Le rapport du CSIS a identifié 46 ports en Afrique subsaharienne qui ont des liens avec la Chine.
« Ces ports sont situés le long de chaque côte, en fournissant à la Chine un accès aux routes maritimes principales et aux points de passage », écrit Judd Devermont, directeur du Programme Afrique du CSIS. « Il existe des indications selon lesquelles Pékin prévoit d’utiliser ces investissements portuaires pour accroître sa portée militaire et politique. »
« Au moins 6 ports énumérés dans ces données ont aussi reçu la visite des navires de la marine chinoise, ou sont des ports civils/militaires à double emploi. 7 des 11 ports gérés par les entreprises chinoises sont en eau profonde, ce qui les rend capables de recevoir non seulement les gros navires commerciaux mais aussi les vaisseaux de guerre. »
À Djibouti, la Chine utilise son influence économique pour promouvoir ses objectifs de sécurité.
La grande majorité de l’endettement extérieur de Djibouti est détenu par des banques chinoises pour les projets BRI. L’un de ceux-ci concerne le port de Doraleh, qui est le plus grand port d’Afrique, dans les eaux les plus profondes. Les banques chinoises contrôlent son exploitation, principalement pour le bénéfice des sociétés chinoises.
Deux mois après la complétion du port, la Chine a ouvert sa première et unique base militaire à l’étranger, seulement à 5 kilomètres à l’Ouest du port. La seule base militaire permanente des États-Unis en Afrique est située à quelques kilomètres au Sud-Est.

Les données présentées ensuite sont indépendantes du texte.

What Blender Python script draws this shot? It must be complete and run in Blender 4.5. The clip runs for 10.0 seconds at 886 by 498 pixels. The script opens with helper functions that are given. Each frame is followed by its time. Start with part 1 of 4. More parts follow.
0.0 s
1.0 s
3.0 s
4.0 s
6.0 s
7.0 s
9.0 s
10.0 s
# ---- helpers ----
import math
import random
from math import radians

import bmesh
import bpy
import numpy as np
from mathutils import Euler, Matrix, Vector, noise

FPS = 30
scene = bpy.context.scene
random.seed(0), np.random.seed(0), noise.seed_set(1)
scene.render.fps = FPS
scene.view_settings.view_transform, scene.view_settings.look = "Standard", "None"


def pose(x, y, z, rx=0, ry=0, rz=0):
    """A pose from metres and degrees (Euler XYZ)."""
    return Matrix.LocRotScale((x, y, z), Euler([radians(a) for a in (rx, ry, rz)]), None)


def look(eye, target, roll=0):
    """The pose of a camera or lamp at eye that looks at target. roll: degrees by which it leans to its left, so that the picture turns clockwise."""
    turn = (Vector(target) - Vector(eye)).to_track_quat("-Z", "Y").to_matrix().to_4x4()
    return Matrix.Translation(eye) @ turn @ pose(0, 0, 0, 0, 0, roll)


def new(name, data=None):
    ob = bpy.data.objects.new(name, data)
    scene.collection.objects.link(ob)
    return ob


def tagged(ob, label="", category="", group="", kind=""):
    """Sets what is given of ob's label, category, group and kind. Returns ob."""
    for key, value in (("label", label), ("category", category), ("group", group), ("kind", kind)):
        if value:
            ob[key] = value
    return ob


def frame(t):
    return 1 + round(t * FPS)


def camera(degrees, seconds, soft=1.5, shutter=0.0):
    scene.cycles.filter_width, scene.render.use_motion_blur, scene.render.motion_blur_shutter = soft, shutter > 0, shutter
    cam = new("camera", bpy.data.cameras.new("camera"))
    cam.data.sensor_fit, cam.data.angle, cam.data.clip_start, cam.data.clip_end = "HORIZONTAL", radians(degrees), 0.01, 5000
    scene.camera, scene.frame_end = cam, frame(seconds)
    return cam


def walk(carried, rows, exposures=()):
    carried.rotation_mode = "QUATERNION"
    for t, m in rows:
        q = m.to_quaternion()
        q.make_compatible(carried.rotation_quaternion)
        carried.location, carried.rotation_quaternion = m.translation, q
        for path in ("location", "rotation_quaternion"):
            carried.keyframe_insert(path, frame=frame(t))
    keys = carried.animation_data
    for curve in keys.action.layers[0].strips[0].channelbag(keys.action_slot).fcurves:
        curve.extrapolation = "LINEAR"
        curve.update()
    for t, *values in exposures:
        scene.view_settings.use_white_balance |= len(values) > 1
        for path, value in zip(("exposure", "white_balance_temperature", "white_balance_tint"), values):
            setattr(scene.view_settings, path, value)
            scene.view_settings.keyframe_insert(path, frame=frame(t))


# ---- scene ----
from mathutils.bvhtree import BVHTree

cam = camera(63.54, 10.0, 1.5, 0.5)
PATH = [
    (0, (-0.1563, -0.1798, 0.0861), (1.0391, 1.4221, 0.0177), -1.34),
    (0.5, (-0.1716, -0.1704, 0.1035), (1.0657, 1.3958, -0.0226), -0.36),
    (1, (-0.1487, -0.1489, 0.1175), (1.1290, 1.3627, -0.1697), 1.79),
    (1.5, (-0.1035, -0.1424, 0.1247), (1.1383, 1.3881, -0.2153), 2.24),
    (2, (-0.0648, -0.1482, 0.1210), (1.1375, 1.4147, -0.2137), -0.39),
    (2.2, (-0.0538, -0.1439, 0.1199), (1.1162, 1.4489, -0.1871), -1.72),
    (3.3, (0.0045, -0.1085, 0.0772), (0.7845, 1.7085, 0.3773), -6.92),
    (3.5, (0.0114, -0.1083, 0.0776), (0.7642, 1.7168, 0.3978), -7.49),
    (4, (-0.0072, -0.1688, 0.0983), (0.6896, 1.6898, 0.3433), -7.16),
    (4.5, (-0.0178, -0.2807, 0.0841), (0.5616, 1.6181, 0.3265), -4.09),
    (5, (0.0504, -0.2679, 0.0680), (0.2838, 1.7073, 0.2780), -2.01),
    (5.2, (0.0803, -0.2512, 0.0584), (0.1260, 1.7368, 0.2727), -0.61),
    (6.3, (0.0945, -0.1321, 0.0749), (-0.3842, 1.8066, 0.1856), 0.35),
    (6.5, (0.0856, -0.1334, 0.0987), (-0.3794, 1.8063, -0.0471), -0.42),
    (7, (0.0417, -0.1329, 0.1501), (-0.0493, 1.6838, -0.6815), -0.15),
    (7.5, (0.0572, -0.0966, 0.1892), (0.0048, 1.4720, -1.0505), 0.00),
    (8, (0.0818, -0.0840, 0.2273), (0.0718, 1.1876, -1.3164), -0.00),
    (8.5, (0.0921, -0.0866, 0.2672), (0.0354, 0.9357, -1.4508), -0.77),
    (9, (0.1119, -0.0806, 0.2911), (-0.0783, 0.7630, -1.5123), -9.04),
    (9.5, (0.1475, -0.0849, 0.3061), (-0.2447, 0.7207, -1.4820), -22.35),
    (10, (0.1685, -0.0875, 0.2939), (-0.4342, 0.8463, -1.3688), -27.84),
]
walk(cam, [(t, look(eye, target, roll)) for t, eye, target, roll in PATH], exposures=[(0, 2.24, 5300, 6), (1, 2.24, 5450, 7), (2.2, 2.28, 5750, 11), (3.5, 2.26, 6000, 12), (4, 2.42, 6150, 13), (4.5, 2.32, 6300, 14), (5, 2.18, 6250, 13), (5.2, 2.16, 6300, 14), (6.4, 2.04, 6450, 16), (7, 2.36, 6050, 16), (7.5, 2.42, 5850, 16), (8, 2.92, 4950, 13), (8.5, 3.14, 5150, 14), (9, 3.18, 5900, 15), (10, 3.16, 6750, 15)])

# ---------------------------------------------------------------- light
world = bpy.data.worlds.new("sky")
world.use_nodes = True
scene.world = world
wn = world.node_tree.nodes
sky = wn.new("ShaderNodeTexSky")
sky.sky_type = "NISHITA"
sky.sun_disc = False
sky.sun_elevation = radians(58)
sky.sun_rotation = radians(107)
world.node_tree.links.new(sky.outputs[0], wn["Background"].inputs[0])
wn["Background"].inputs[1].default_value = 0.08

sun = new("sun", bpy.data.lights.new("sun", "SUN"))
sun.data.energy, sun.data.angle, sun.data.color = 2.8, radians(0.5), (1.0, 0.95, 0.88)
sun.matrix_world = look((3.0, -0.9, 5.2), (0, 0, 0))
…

En décembre 2018, le Fonds monétaire international (FMI) a envoyé une équipe à Djibouti. Celle-ci a estimé que l’endettement du pays représentait 104 % de son produit national brut. Dans un rapport sur son site Web, le FMI note que la stratégie du pays consistant à investir dans l’infrastructure « a conduit au surendettement, ce qui crée des risques importants. »
De même, il existe une préoccupation croissante selon laquelle le grand endettement du Kenya envers la Chine pourrait conduire à la prise de contrôle par le créancier de deux éléments clés de la BRI : le Standard Gauge Railway (chemin de fer à écartement normal) entre Mombasa et Nairobi et le port en eau profonde de Mombasa.

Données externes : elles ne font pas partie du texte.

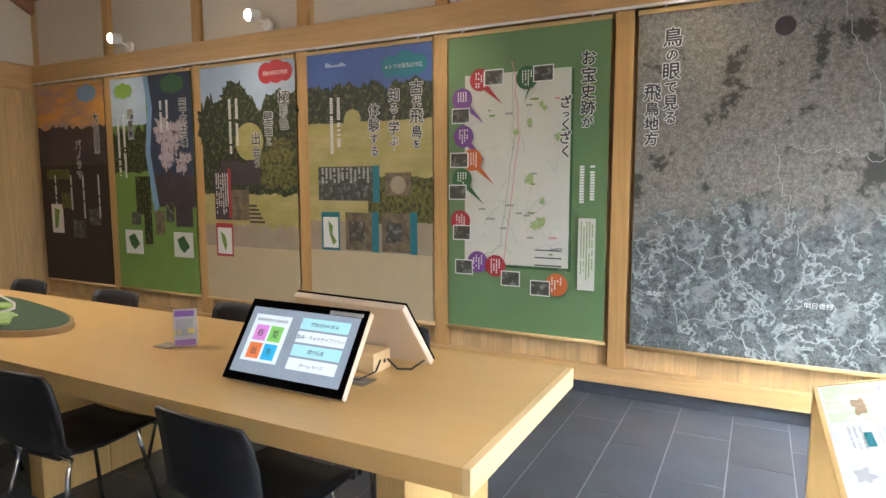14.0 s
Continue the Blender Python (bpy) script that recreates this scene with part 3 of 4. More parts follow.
# ---- screen wall ----
tv = thing("wall_screen", "large black flat screen, switched off, on the wall", "television")
part("bezel", box(2.022, 2.085, 0.55, 1.733, 0.962, 1.604, 0.006), BLACK, tv)
part("display", box(2.0195, 2.0216, 0.565, 1.718, 0.985, 1.590), BLACK_GLOSS, tv)
part("back_cover", box(2.0855, 2.14, 0.75, 1.55, 1.05, 1.5, 0.02), BLACK, tv)
part("mount_arm", box(2.1405, 2.438, 1.0, 1.3, 1.2, 1.4, 0.01), BLACK, tv)
part("standby_lamp", box(2.0212, 2.0219, 1.50, 1.506, 0.972, 0.975), WHITE, tv)
ct = thing("wall_counter", "low golden-wood counter below the screen", "counter")
part("worktop", box(1.73, 2.438, -2.3, 1.89, 0.635, 0.67, 0.003), TABLE, ct)
part("apron", box(1.76, 1.80, -2.3, 1.85, 0.55, 0.634), PANEL, ct)
part("end_panel", box(1.76, 2.438, 1.83, 1.885, 0.0, 0.634, 0.003), PANEL, ct)
structure("screen_panel", box(2.408, 2.438, -0.6, 1.575, 0.672, 1.5, 0.003), CEDAR, "cedar panel behind the screen", "panel")
sp = thing("speaker", "round black speaker in a square plate", "speaker")
b = box(2.398, 2.407, 1.165, 1.285, 0.745, 0.86, 0.02)
part("plate", b, BLACK, sp)
part("cone", cyl((2.392, 1.225, 0.803), (2.398, 1.225, 0.803), 0.032, 0.042, 24), BLACK_GLOSS, sp)
ks = thing("information_kiosk", "tilted steel information kiosk on the counter", "kiosk")
ks.matrix_basis = Matrix.Translation((1.78, 1.06, 0.676)) @ Matrix.Rotation(-0.10, 4, "Y")
part("case", box(0, 0.52, 0, 0.46, 0.0, 0.012, 0.003), STEEL, ks)
part("display", box(0.08, 0.45, 0.06, 0.40, 0.0122, 0.0135), BLACK_GLOSS, ks)
part("menu_bar", box(0.30, 0.33, 0.10, 0.36, 0.0136, 0.0142), mat("dim_red", (0.10, 0.03, 0.03), 0.3), ks)
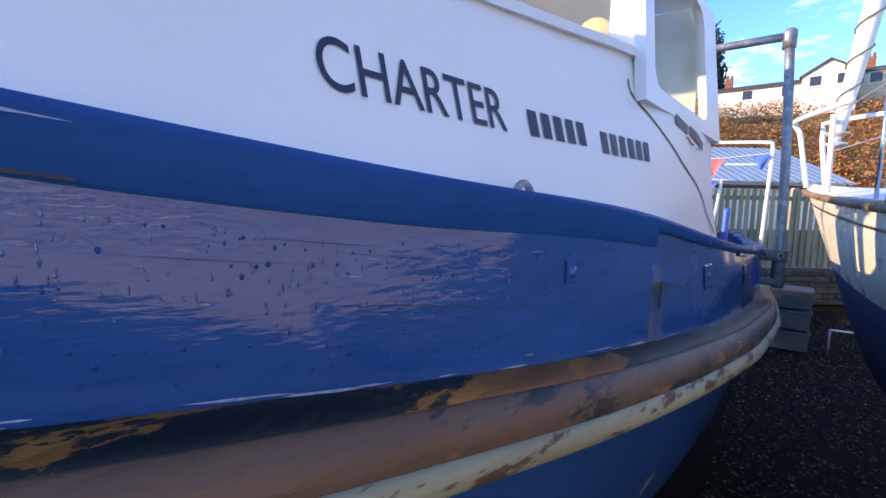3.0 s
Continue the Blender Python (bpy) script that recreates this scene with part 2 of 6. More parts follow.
M_RUB_EDGE = material("flaking_cream_band", (0.34, 0.29, 0.17), 0.6, spots=(0.13, 0.06, 0.03), scale=16, cut=(0.54, 0.58), fine=80,
                      bump=0.5, tint=0.25, stretch=(1.5, 0.4, 2), bump_size=0.003)
M_LETTER = material("pale_lettering_film", (0.74, 0.77, 0.84), 0.5, fine=120, bump=0.06, tint=0.05)
M_INK = material("dark_blue_lettering", (0.01, 0.014, 0.04), 0.45, fine=120, bump=0.03, tint=0.1)
M_GALV = material("galvanised_steel_tube", (0.20, 0.225, 0.26), 0.5, 0.6, spots=(0.4, 0.42, 0.43), scale=30, cut=(0.5, 0.7), fine=160, bump=0.2)
M_CLAMP = material("dull_cast_clamp", (0.11, 0.125, 0.15), 0.55, 0.3, spots=(0.2, 0.21, 0.23), scale=40, cut=(0.55, 0.66), fine=140, bump=0.4, tint=0.2)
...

Ces préoccupations sont partagées en occident : le président d’ASPI Kevin Rudd note « l’appétit apparemment insatiable [de la Chine] pour les ports du monde entier » dans le rapport de sa société.
« Des soupçons spécifiques concernent les ports d’une taille qui apparaît excessive mais qui sont sous-exploités, sur les routes commerciales importantes de l’océan Indien. Ces ports semblent plus adaptés à des bases navales potentielles qu’à des opérations commerciales », écrit-il.